Provided material:
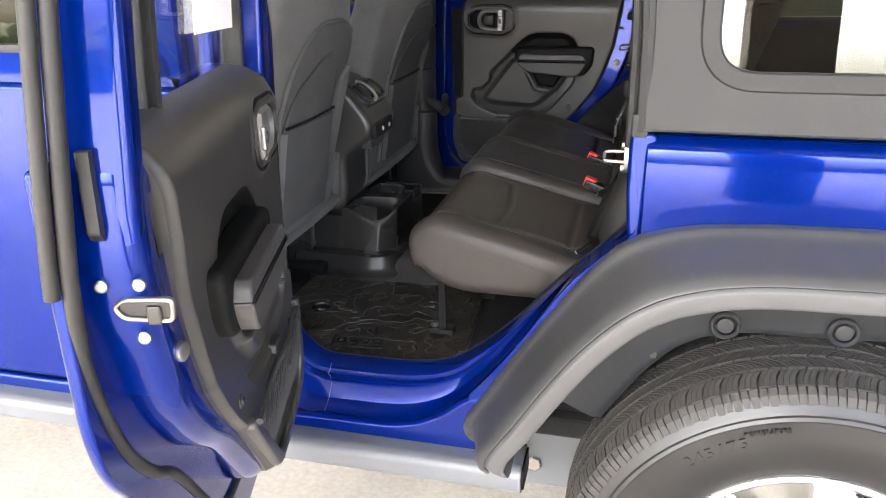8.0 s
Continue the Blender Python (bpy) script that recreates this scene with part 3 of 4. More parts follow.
# ---- wheel ----
def wheel(cx, cy, cz, s):
    w = thing("wheel", (cx, cy, cz), "all-terrain tyre on a silver alloy rim standing on concrete", "wheel", "wheels")
    R, half, seg = 0.400, 0.1225, 96

    def put(r, y, a):
        return (cx + r * math.sin(a), cy + s * y, cz + r * math.cos(a))
    prof = [(0.224, 0.075), (0.233, 0.100), (0.246, 0.112), (0.264, 0.118), (0.290, 0.1235), (0.315, 0.1235), (0.340, 0.119), (0.345, 0.1215), (0.350, 0.1185), (0.355, 0.1205), (0.360, 0.117), (0.372, 0.112), (0.384, 0.104), (0.391, 0.092), (0.392, 0.05), (0.392, 0.0)]
    prof = prof + [(r, -y) for r, y in prof[-2::-1]]
    bm = bmesh.new()
    rings = [[put(r, y, 2 * math.pi * k / seg) for k in range(seg)] for r, y in prof]
    loft(bm, rings, True, False)
    tyre = part("tyre", bm, SIDEWALL, w, "black all-terrain tyre")
    bm = bmesh.new()
    rnd = random.Random(4)
    pitches = 90
    ribs = ((-0.0945, -0.062), (-0.053, -0.021), (-0.013, 0.013), (0.021, 0.053), (0.062, 0.0945))
    for ri, (y0, y1) in enumerate(ribs):
        off = rnd.random()
        for p in range(pitches):
            for half_block in ((0.05, 0.31), (0.335, 0.62), (0.645, 0.93)) if ri in (0, 4) else ((0.04, 0.30), (0.34, 0.60), (0.64, 0.94)):
                a0, a1 = ((p + off + f) * 2 * math.pi / pitches for f in half_block)
                lean = 0.034 * (1 if ri % 2 else -1) * (1 if ri not in (0, 4) else 0.4)
                top, bot = [], []
                for (y, sh) in ((y0, -lean), ((y0 + y1) / 2, lean * 0.4), (y1, lean)):
                    rr = R - 0.010 * max(0, abs(y) - 0.075) / 0.025
                    top.append((rr, y, a0 + sh))
                    bot.append((rr - 0.012, y, a0 + sh))
                for (y, sh) in ((y1, lean), ((y0 + y1) / 2, lean * 0.4), (y0, -lean)):
                    rr = R - 0.010 * max(0, abs(y) - 0.075) / 0.025
                    top.append((rr, y, a1 + sh))
                    bot.append((rr - 0.012, y, a1 + sh))
                loft(bm, [[put(*q) for q in bot], [put(*q) for q in top]])
    # shoulder lugs that run down the sidewall
    for p in range(pitches * 2):
        a = (p + 0.2) * math.pi / pitches
        da = (0.44 if p % 2 else 0.36) * math.pi / pitches
        for sgn in (1, -1):
            quad = [[(0.386, 0.0975), (0.380, 0.104), (0.368, 0.1115)], [(0.3915, 0.0990), (0.3835, 0.1085), (0.3705 - 0.003 * (p % 2), 0.1150)]]
            rows = []
            for aa in (a - da, a + da):
                rows.append([put(r, sgn * y, aa) for r, y in quad[0]] + [put(r, sgn * y, aa) for r, y in reversed(quad[1])])
            loft(bm, rows)
    tagged(part("tread", bm, RUBBER, tyre, "blocky tread with sipes", sharp=20), kind="stuff")
    # lettering moulded on the sidewall
    def letters(text, size, radius, centre, mat, name, relief):
        cur = bpy.data.curves.new("letters", "FONT")
        cur.size, cur.extrude, cur.offset = size, relief, size * 0.03
        tmp = new("letters", cur)
        bm2 = bmesh.new()
        step = size * 0.72 / radius
        for k, ch in enumerate(text):
            if ch == " ":
                continue
            cur.body = ch
            cur.align_x = "CENTER"
            bpy.context.view_layer.update()
            me = tmp.evaluated_get(bpy.context.evaluated_depsgraph_get()).to_mesh()
            a = centre + (k - (len(text) - 1) / 2) * step
            vs = [bm2.verts.new(put(radius + v.co.y, 0.1235 + v.co.z - 0.0005, a + (v.co.x / radius))) for v in me.vertices]
            for f in me.polygons:
                try:
                    bm2.faces.new([vs[i] for i in f.vertices])
                except ValueError:
                    pass
        bpy.data.objects.remove(tmp)
        part(name, bm2, mat, tyre, smooth=False)
    letters("245/75", 0.024, 0.309, -0.543, SEAL, "size_lettering", 0.002)
    letters("TEMPERATURE", 0.0085, 0.3285, -0.285, SIDEWALL, "small_lettering", 0.003)
    # rim
    bm = bmesh.new()
    rp = [(0.234, 0.098), (0.242, 0.104), (0.240, 0.111), (0.232, 0.112), (0.224, 0.105), (0.218, 0.085), (0.211, 0.05), (0.209, -0.09), (0.22, -0.098)]
    loft(bm, [[put(r, y, 2 * math.pi * k / 72) for k in range(72)] for r, y in rp], True, False)
    rim = part("rim", bm, ALLOY, w, "silver alloy rim")
    for q in range(7):
        bm = bmesh.new()
        rings = []
        for r, wd, y, th in ((0.220, 0.076, 0.094, 0.02), (0.206, 0.056, 0.094, 0.03), (0.15, 0.036, 0.082, 0.03), (0.09, 0.034, 0.066, 0.03), (0.05, 0.045, 0.06, 0.03)):
            a = 2 * math.pi * (q + 0.12) / 7
            dw = wd / 2 / r
            rings.append([put(r, y - th, a - dw), put(r, y - 0.006, a - dw), put(r, y, a - dw * 0.7), put(r, y, a + dw * 0.7), put(r, y - 0.006, a + dw), put(r, y - th, a + dw)])
        loft(bm, rings)
        part("spoke", bm, ALLOY, rim)
    bm = bmesh.new()
    disc(bm, (cx, cy + s * 0.03, cz), (0, s, 0), 0.062, 0.035, 28)
    part("hub", bm, ALLOY, rim)
    bm = bmesh.new()
    disc(bm, (cx, cy - s * 0.02, cz), (0, s, 0), 0.16, 0.02, 36)
    part("brake_disc", bm, STEEL, w)
    return w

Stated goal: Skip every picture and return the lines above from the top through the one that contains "R, half, seg = 0.400, 0.1225, 96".

Exercise solution:
8.0 s
Continue the Blender Python (bpy) script that recreates this scene with part 3 of 4. More parts follow.
# ---- wheel ----
def wheel(cx, cy, cz, s):
    w = thing("wheel", (cx, cy, cz), "all-terrain tyre on a silver alloy rim standing on concrete", "wheel", "wheels")
    R, half, seg = 0.400, 0.1225, 96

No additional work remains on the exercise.